On 9/7/23 23:34, glaserj--- via NumPy-Discussion wrote:
> Reviving this old thread - I note that numpy.dot supports in-place
> computation for performance reasons like this
> c = np.empty_like(a, order='C')
> np.dot(a, b, out=c)
>
> However, the data type of the pre-allocated c array must match the result datatype of a times b. Now, with some accelerator hardware (i.e. tensor cores or matrix multiplication engines in GPUs), mixed precision arithmetics with relaxed floating point precision (i.e.., which are not necessarily IEEE754 conformant) but with faster performance are possible, which could be supported in downstream libraries such as cupy.
>
> Case in point, a mixed precision calculation may take half precision inputs, but accumulate in and return full precision outputs. Due to the above mentioned type consistency, the outputs would be unnecessarily demoted (truncated) to half precision again. The current API of numpy does not expose mixed precision concepts. Therefore, it would be nice if it was possible to build in support for hardware accelerated linear algebra, even if that may not be available on the standard (CPU) platforms numpy is typically compiled for.
>
> I'd be happy to flesh out some API concepts, but would be curious to first get an opinion from others. It may be necessary to weigh the complexity of adding such support explicitly against providing minimal hooks for add-on libraries in the style of JMP (for jax.numpy), or AMP (for torch).
>
> Jens
If your goal is "accumulate in and return full precision outputs", then
you can allocate C as the full precision type, and NumPy should do the
right thing. Note it may convert the entire input array to the final
dtype, rather than doing it "on the fly" which could be expensive in
terms of memory.
In this case, no, `np.dot()` will raise an exception if it's not the dtype that `np.dot(a, b)` would naturally produce. It's different from the ufuncs, which do indeed behave like you describe. `np.dot()` implements its own dtype coercion logic.
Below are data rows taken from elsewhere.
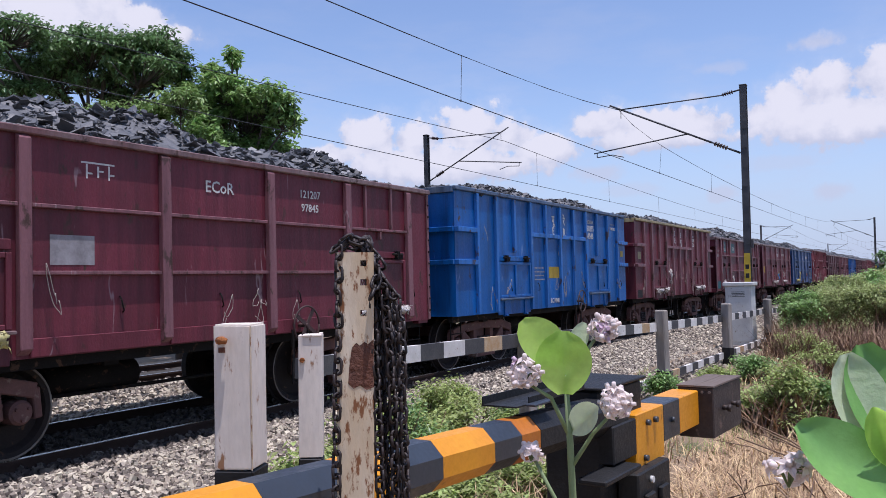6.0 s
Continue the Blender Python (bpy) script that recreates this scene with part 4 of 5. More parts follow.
def build_mast(x, y, height, reach, tilt=0.0, banded=True, label_side="near"):
    """A steel mast with a hinged cantilever that reaches over its track (reach is signed)."""
    m = thing("overhead_line_mast", "dark steel mast with cantilever holding the overhead wires", "mast", "masts of the overhead line", m=pose(x, y, 0, 0, tilt, 0))
    bm = bmesh.new()
    add_box(bm, -0.09, 0.09, -0.10, -0.085, -0.6, height)
    add_box(bm, -0.09, 0.09, 0.085, 0.10, -0.6, height)
    add_box(bm, -0.012, 0.012, -0.085, 0.085, -0.6, height)
    for k in range(int(height / 0.55)):
        z = -0.2 + 0.55 * k
        add_box(bm, -0.085, 0.085, -0.112, -0.1, z, z + 0.07)
    part("column", bm, MAST, m)
    bar("cap", MAST, m, -0.10, 0.10, -0.115, 0.115, height, height + 0.03)
    bar("foundation", POST_GREY, m, -0.3, 0.3, -0.3, 0.3, -0.9, -0.15, "grey concrete footing")
    if banded:
        bar("number_plate", MAST_YELLOW, m, -0.085, 0.085, -0.118, -0.113, 1.1, 2.3, "faded yellow painted band")
        for i in range(3):
            bar("plate_mark", BLACK, m, -0.05, 0.05, -0.122, -0.118, 1.35 + 0.25 * i, 1.48 + 0.25 * i, "", 0)
        bar("terminal_box", MAST, m, 0.09, 0.17, -0.05, 0.05, 2.45, 2.7)
    s = 1 if reach > 0 else -1
    e = abs(reach)
    X = lambda d: s * d
    apex = (X(e * 0.85), 0, height - 0.26)
    foot = (X(0.12), 0, height - 1.92)
    # top stay with its insulator
    bm = bmesh.new()
    add_rod(bm, (X(0.62), 0, height - 0.20), apex, 0.02, n=8)
    add_rod(bm, (X(0.1), 0, height - 0.10), (X(0.25), 0, height - 0.13), 0.025, n=8)
    part("stay_tube", bm, MAST, m)
    bm = bmesh.new()
    insulator(bm, (X(0.25), 0, height - 0.13), (X(0.62), 0, height - 0.20), 0.065)
    part("insulator", bm, INSUL, m, "ribbed brown insulator")
    # bracket tube
    fa, fb = Vector(foot), Vector(apex)
    p1, p2 = fa.lerp(fb, 0.09), fa.lerp(fb, 0.22)
    bm = bmesh.new()
    add_rod(bm, p2, fb + (fb - fa) * 0.10, 0.028, n=8)
    add_rod(bm, fa, p1, 0.03, n=8)
    part("bracket_tube", bm, MAST, m)
    bm = bmesh.new()
    insulator(bm, p1, p2, 0.075)
    part("insulator", bm, INSUL, m, "ribbed brown insulator")
    # register arm and steady arm
    q = fa.lerp(fb, 0.42)
    bm = bmesh.new()
    tip = Vector((X(e * 1.06), 0, height - 1.55))
    add_rod(bm, q, tip, 0.02, n=8)
    add_rod(bm, tip + Vector((X(-0.1), 0, 0)), tip + Vector((X(-0.1), 0, -0.13)), 0.015, n=6)
    add_tube(bm, [tip + Vector((X(-0.1), 0, -0.13)), tip + Vector((X(-0.6), 0, -0.09)), tip + Vector((X(-0.95), 0, -0.19))], 0.015, 6)
    part("register_arm", bm, MAST, m)
    bm = bmesh.new()
    add_rod(bm, fb, fb + Vector((0, 0, -0.28)), 0.012, n=6)
    part("hanger", bm, MAST, m)
    return m


def build_wires(name, x, z, masts, top_at, dip, first, gap, swing=0.0):
    """Contact wire, messenger wire and droppers of one track."""
    t = thing(name, "thin contact and messenger wires with droppers above the track", "overhead wire", kind="structure")

    def top_z(y):
        a, b = next((a, b) for a, b in zip(masts, masts[1:]) if y <= b)
        u = (y - a) / (b - a)
        return top_at - dip * 4 * u * (1 - u)

    def top_x(y):
        """The messenger hangs straight above but swings in to its bracket at a mast."""
        return x + swing * math.exp(-min(abs(y - q) for q in masts) / 3.5)
    bm = bmesh.new()
    add_tube(bm, [(x, y, z) for y in masts], 0.010, 6)
    part("contact_wire", bm, WIRE, t)
    bm = bmesh.new()
    add_tube(bm, [(top_x(a + (b - a) * i / 30), a + (b - a) * i / 30, top_z(a + (b - a) * i / 30)) for a, b in zip(masts, masts[1:]) for i in range(30)], 0.010, 6)
    part("messenger_wire", bm, WIRE, t)
    for a, b in zip(masts, masts[1:]):
        y = b - first
        while y > a + 2:
            bm = bmesh.new()
            add_rod(bm, (top_x(y), y, top_z(y)), (x, y, z), 0.006, n=5)
            add_rod(bm, (x, y, z + 0.03), (x, y, z - 0.02), 0.016, n=5)
            part("dropper", bm, WIRE, t)
            y -= gap


def build_line():
    for y in (24.4, 92.0, 160.0, 228.0):
        build_mast(-4.40, y, 7.1, -4.25, 0.6)
    for y in (29.0, 109.0, 190.0):
        build_mast(-17.85, y, 7.85, 4.1, 0.0, False)
    build_wires("overhead_wires_1", -8.6, 5.63, (-43.5, 24.4, 92, 160, 228, 296), 6.87, 0.55, 8.95, 8.7, 0.6)
    build_wires("overhead_wires_2", -14.2, 5.71, (-51.0, 29.0, 109, 190, 270), 7.22, 0.73, 12.55, 9.2)


build_line()


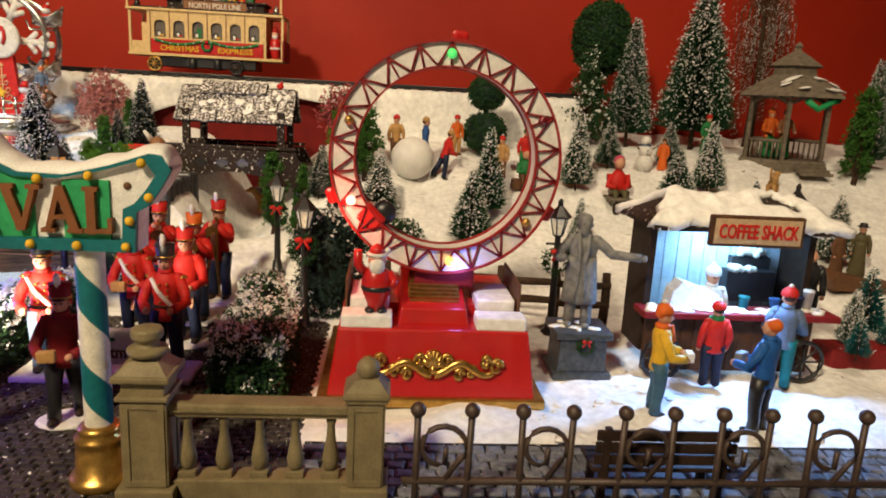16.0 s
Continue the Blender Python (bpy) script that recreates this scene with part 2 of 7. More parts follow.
def add_tube(bm, pts, rads, mi=0, seg=8, cap=True):
    pts = [Vector(p) for p in pts]
    if not isinstance(rads, (list, tuple)):
        rads = [rads] * len(pts)
    rings = []
    for i, p in enumerate(pts):
        d = (pts[min(i + 1, len(pts) - 1)] - pts[max(i - 1, 0)]).normalized()
        up = Vector((0, 0, 1)) if abs(d.z) < 0.9 else Vector((1, 0, 0))
        a = d.cross(up).normalized()
        b = d.cross(a)
        rings.append([bm.verts.new(p + (a * math.cos(q) + b * math.sin(q)) * rads[i]) for q in (2 * math.pi * k / seg for k in range(seg))])
    for u, w in zip(rings, rings[1:]):
        for k in range(seg):
            f = bm.faces.new((u[k], u[(k + 1) % seg], w[(k + 1) % seg], w[k]))
            f.material_index, f.smooth = mi, True
    if cap:
        for r in (rings[0], rings[-1]):
            f = bm.faces.new(r)
            f.material_index = mi
    return [v for r in rings for v in r]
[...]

Jens, there's nothing that really prevents adding mixed precision operations. ufuncs let you provide loops with mixed dtypes, mostly to support special functions that take both integer and real arguments (or real and complex). But one could conceivably put in mixed-precision loops. For non-ufuncs like `np.dot()` that implement their own dtype-coercion logic, it's just a matter of coding it up. The main reasons that we don't are that it's a lot of work for possibly marginal gain to put in all of the relevant permutations and that it complicates an already overly-complicated and not-fully-coherent type promotion scheme.
`np.dot()` is kind of an oddball already, and "half-precision inputs -> full-precision outputs" might be a worthwhile use case given hardware accelerators. Given that this largely affects non-numpy implementations of the Array API, you probably want to raise it with that group. numpy can implement that logic if the Array API requires it.